INFORMATION SHOWN:
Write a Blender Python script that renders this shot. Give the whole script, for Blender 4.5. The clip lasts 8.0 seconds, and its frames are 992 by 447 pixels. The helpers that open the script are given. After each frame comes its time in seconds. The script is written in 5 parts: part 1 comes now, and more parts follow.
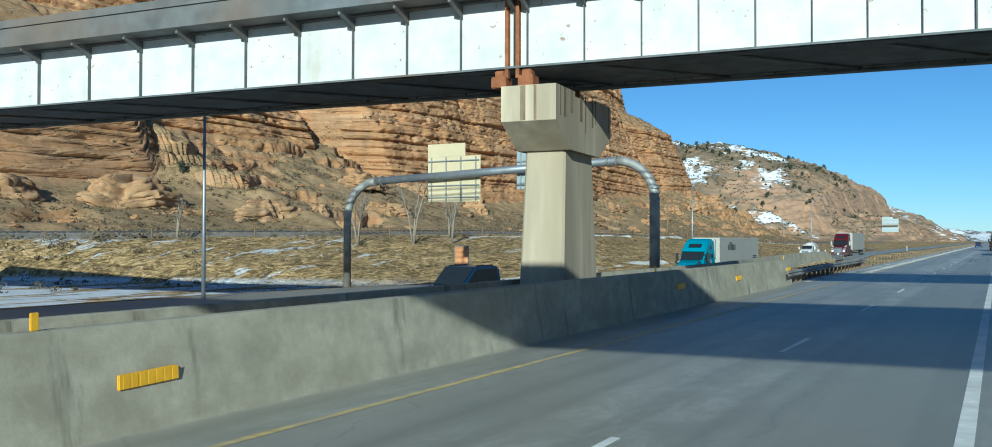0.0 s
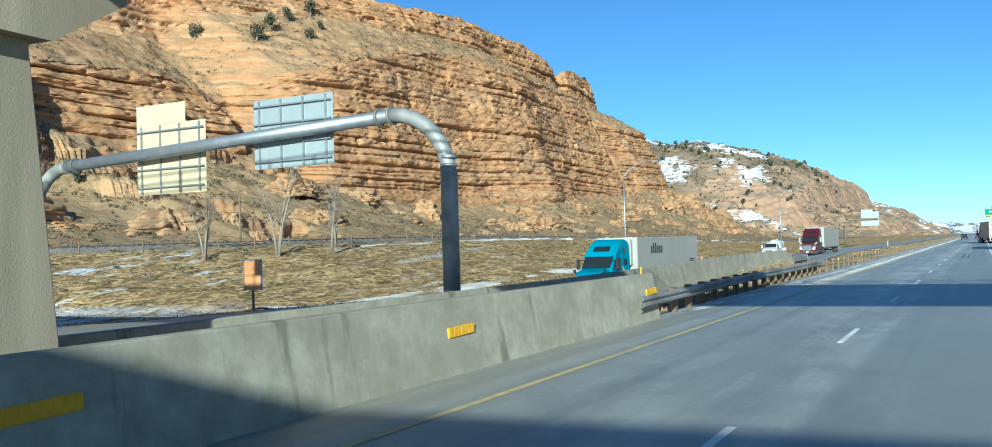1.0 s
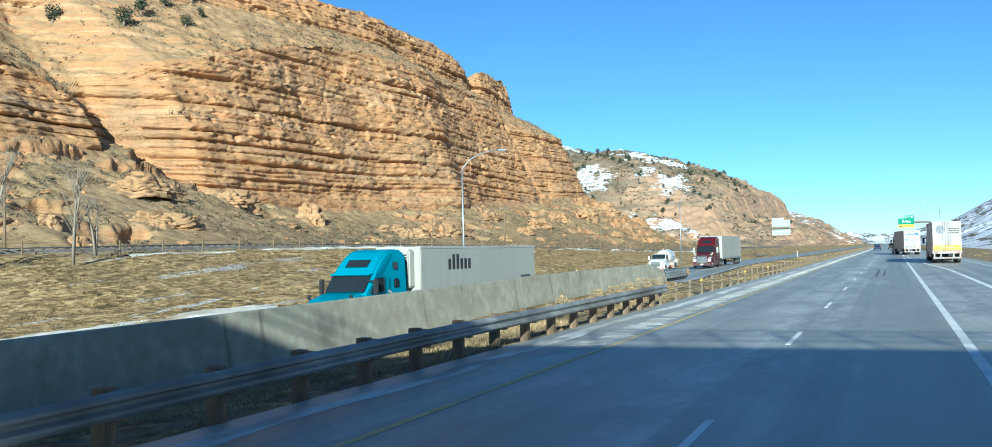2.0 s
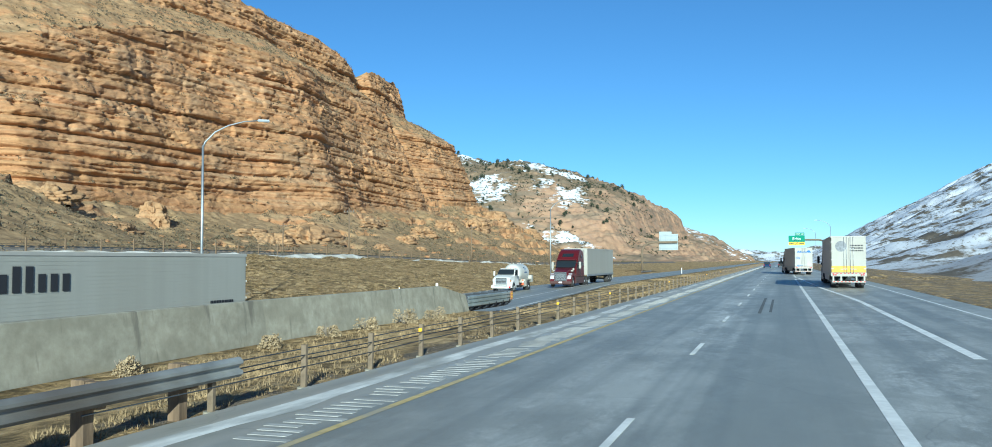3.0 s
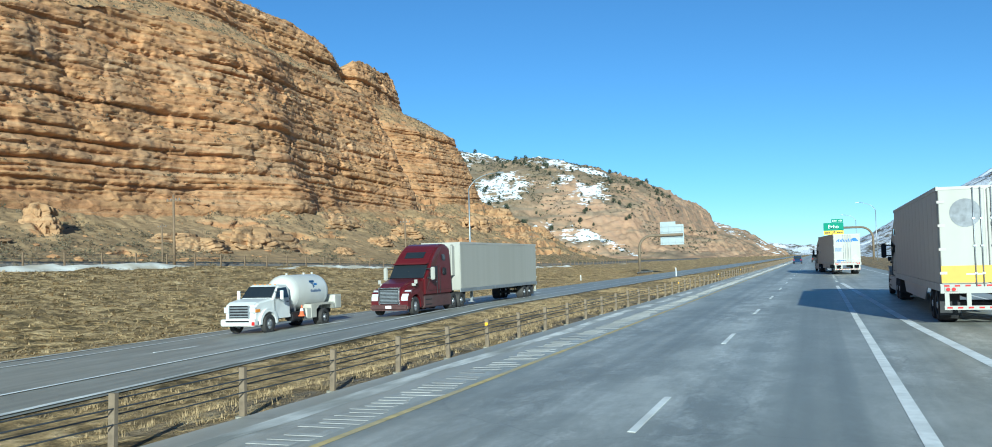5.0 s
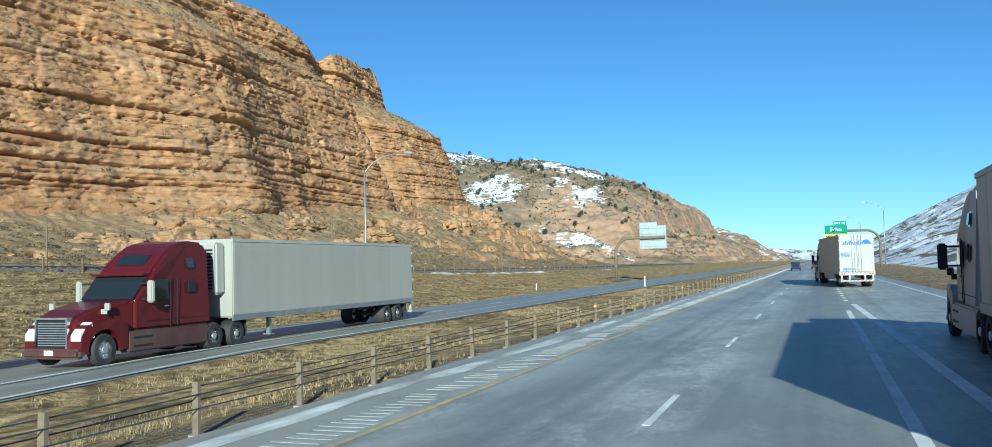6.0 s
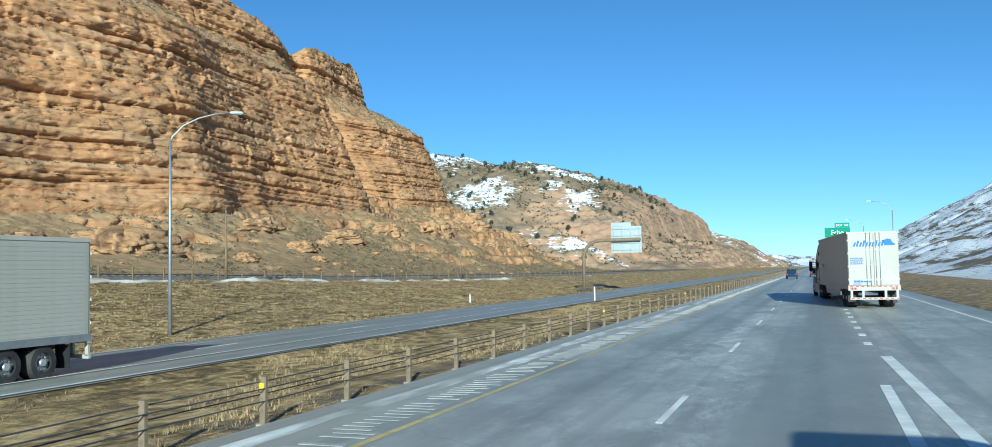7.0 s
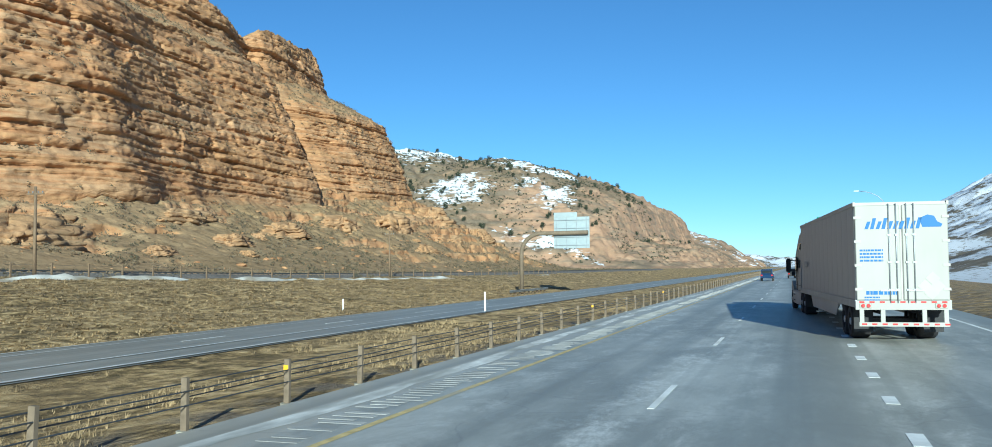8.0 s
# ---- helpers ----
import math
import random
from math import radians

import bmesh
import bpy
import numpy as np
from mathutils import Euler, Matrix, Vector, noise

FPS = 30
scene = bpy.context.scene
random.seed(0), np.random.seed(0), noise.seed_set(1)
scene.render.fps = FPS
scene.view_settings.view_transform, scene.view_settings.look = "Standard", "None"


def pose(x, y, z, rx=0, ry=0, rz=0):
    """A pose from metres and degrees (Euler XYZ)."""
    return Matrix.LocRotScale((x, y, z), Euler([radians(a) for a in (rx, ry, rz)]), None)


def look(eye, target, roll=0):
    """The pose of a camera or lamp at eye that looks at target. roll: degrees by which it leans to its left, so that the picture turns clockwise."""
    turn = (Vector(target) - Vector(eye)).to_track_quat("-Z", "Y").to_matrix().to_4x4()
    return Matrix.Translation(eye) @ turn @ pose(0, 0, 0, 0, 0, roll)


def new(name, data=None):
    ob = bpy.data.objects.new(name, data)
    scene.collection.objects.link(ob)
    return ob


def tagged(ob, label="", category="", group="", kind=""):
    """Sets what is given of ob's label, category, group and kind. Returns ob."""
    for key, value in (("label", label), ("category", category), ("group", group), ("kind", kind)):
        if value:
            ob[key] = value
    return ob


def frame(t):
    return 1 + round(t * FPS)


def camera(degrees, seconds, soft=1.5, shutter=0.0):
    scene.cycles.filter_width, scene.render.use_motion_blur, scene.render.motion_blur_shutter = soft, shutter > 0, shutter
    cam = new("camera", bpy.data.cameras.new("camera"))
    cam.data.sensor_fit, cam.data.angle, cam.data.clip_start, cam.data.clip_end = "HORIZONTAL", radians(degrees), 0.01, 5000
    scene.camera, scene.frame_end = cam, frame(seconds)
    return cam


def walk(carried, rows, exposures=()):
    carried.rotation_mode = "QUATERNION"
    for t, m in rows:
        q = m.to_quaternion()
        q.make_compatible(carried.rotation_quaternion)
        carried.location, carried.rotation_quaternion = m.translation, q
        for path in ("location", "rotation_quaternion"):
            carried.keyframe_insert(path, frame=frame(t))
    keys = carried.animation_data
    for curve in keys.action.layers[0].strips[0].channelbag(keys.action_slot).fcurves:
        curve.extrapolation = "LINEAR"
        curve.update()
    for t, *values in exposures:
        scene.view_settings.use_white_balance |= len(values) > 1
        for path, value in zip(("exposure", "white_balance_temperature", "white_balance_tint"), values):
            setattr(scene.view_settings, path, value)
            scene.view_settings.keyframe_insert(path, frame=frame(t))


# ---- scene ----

TASK OBJECTIVE: Scan the listing above for the word "values" and copy every line that holds it.

THE COMPLETED TASK:
    for t, *values in exposures:
        scene.view_settings.use_white_balance |= len(values) > 1
        for path, value in zip(("exposure", "white_balance_temperature", "white_balance_tint"), values):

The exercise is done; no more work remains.